• _Exercise description_: Copy each line below that includes "with".

• _Supplied material_:
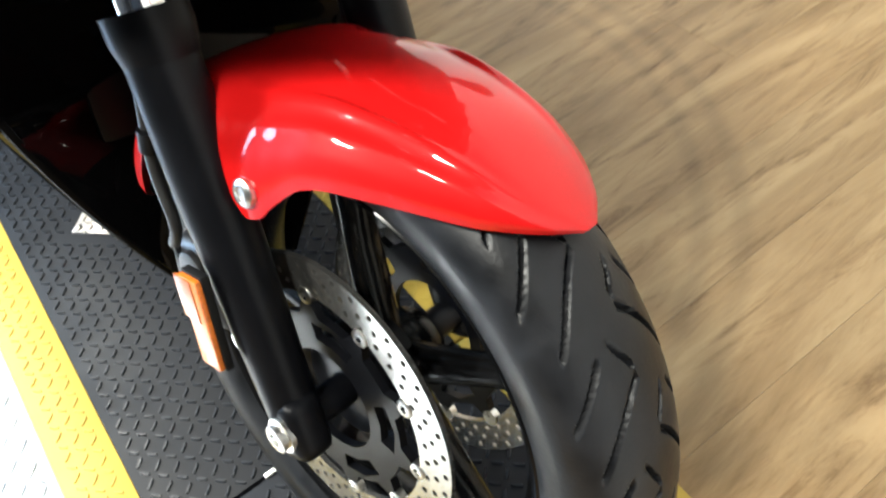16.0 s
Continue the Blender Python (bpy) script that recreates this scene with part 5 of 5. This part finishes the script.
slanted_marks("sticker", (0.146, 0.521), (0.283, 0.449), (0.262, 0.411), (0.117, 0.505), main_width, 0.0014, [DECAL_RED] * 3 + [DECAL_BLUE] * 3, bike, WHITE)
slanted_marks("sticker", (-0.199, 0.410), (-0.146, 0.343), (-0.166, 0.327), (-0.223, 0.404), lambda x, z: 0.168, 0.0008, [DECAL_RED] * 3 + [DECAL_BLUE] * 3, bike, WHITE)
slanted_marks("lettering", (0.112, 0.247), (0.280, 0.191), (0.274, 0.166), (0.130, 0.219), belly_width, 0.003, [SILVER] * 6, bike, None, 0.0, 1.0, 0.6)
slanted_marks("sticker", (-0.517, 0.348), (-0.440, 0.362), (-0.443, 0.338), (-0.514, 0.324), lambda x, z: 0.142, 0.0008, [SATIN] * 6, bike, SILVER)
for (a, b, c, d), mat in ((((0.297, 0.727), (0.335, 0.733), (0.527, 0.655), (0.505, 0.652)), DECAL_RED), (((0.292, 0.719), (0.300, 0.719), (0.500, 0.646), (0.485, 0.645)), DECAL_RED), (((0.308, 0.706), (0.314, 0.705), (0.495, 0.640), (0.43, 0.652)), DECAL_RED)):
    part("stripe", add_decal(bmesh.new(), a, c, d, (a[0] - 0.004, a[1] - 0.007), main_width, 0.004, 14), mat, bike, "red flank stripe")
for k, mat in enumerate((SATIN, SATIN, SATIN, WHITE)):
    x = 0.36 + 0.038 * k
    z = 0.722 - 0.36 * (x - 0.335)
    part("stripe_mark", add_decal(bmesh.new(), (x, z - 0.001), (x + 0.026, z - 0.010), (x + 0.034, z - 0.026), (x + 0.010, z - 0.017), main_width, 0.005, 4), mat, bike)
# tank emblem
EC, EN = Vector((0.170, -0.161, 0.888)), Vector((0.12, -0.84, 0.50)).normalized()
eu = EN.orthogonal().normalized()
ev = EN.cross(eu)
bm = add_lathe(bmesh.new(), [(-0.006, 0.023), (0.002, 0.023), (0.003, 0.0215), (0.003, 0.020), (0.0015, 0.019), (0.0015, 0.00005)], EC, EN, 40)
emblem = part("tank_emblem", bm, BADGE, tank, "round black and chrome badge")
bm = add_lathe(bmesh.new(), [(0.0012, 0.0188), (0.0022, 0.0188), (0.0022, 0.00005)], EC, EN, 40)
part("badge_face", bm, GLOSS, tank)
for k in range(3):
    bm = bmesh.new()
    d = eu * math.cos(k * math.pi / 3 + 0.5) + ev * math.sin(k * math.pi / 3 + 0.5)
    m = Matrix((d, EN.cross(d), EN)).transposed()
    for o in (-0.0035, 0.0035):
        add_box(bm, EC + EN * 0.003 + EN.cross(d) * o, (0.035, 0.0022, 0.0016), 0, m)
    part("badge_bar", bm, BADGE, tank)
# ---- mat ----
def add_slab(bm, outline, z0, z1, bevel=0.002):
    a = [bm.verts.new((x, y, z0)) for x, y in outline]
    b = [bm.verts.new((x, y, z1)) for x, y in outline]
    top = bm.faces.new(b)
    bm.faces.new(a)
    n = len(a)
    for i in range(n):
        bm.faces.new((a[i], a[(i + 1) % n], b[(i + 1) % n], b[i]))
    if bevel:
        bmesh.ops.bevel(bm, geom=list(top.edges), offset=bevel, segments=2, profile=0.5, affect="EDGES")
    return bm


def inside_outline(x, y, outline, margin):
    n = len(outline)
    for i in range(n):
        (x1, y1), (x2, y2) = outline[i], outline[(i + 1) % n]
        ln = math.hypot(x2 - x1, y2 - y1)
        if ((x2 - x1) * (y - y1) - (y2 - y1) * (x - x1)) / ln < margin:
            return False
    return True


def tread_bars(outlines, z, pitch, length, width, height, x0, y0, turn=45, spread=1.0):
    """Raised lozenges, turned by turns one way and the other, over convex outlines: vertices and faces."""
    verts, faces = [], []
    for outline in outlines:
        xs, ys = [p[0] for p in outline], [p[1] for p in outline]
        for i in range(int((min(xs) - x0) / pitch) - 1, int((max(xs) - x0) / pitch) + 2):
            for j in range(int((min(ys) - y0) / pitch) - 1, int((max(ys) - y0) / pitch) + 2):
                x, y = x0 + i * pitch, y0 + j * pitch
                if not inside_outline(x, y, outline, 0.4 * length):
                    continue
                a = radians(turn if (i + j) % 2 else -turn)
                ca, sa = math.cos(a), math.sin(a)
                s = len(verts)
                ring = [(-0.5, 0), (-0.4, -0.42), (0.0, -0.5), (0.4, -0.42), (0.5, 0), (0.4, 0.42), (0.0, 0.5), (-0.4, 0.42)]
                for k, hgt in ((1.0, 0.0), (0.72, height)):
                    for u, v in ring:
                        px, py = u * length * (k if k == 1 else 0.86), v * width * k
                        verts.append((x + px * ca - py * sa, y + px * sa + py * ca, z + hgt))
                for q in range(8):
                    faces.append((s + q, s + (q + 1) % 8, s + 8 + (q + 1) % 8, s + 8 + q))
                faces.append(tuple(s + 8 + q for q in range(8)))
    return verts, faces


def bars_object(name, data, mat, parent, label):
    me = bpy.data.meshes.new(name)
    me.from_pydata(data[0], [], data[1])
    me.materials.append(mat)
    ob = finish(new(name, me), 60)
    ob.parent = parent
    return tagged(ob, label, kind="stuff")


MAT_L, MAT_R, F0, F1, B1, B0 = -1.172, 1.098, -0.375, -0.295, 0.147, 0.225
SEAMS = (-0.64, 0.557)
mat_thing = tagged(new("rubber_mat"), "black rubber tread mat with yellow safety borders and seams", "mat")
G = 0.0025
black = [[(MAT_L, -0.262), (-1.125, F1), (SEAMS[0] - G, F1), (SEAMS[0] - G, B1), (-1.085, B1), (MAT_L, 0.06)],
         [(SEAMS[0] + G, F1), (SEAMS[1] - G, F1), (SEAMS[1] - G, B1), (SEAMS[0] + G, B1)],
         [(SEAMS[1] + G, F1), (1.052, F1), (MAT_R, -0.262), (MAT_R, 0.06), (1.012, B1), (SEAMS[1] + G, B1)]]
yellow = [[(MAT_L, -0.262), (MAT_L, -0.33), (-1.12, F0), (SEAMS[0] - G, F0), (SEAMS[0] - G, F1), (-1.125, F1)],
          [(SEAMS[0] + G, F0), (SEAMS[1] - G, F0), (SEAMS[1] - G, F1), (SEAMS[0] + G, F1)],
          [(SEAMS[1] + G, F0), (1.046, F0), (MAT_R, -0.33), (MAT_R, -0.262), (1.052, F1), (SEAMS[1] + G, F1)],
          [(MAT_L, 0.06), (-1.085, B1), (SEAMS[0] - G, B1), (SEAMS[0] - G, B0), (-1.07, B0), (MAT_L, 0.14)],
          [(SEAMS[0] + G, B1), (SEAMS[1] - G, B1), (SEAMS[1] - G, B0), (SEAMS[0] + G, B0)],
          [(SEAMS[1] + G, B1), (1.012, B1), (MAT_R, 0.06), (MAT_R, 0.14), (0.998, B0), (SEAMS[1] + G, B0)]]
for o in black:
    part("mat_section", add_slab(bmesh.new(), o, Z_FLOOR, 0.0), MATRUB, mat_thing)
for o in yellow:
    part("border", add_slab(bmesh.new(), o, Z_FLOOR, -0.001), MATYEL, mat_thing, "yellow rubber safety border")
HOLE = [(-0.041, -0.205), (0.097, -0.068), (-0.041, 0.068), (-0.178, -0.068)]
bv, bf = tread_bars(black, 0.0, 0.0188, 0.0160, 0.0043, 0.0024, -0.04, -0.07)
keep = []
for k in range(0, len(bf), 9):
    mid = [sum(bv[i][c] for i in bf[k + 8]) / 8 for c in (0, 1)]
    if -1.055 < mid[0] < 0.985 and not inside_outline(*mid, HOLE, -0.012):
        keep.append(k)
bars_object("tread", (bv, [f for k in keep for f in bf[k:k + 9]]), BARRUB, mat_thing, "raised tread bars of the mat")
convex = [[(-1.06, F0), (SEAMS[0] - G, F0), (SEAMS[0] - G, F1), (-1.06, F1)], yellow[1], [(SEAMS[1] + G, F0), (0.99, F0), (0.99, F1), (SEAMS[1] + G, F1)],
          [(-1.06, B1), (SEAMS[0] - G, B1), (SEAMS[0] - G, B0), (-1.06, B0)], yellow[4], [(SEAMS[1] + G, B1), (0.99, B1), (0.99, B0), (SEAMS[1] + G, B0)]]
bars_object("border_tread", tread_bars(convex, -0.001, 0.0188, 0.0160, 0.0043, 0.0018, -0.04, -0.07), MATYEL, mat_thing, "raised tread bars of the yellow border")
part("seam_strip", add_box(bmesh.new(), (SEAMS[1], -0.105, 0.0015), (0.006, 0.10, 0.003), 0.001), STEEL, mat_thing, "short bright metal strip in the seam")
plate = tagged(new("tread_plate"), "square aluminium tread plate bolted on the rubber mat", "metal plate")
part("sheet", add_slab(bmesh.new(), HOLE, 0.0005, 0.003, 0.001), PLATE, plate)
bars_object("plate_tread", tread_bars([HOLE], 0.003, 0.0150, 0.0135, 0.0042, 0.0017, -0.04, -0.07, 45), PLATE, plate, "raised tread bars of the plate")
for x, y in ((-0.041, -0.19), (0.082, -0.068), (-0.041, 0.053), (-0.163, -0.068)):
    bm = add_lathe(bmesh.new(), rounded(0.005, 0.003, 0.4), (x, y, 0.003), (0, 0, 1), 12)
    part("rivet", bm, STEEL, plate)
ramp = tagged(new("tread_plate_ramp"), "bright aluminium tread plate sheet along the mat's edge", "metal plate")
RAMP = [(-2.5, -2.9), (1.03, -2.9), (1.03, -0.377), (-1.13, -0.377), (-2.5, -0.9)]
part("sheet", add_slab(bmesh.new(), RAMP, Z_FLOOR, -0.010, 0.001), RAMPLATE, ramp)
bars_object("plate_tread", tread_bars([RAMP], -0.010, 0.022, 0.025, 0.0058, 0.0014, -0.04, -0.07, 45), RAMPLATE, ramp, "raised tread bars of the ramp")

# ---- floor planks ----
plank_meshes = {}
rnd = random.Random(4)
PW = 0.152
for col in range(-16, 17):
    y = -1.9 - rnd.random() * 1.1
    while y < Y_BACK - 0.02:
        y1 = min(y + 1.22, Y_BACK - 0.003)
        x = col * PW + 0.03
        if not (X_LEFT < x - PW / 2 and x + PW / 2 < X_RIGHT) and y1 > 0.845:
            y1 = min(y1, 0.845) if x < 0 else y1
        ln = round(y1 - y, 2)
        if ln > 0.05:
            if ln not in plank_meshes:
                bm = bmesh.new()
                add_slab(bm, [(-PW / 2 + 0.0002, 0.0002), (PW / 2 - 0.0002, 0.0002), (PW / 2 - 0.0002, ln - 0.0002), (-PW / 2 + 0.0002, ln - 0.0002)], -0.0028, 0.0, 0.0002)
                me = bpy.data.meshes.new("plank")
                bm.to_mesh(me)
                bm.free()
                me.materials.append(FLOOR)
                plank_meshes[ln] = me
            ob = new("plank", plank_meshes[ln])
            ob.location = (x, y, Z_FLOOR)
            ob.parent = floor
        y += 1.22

• _The completed task_:
Continue the Blender Python (bpy) script that recreates this scene with part 5 of 5. This part finishes the script.
mat_thing = tagged(new("rubber_mat"), "black rubber tread mat with yellow safety borders and seams", "mat")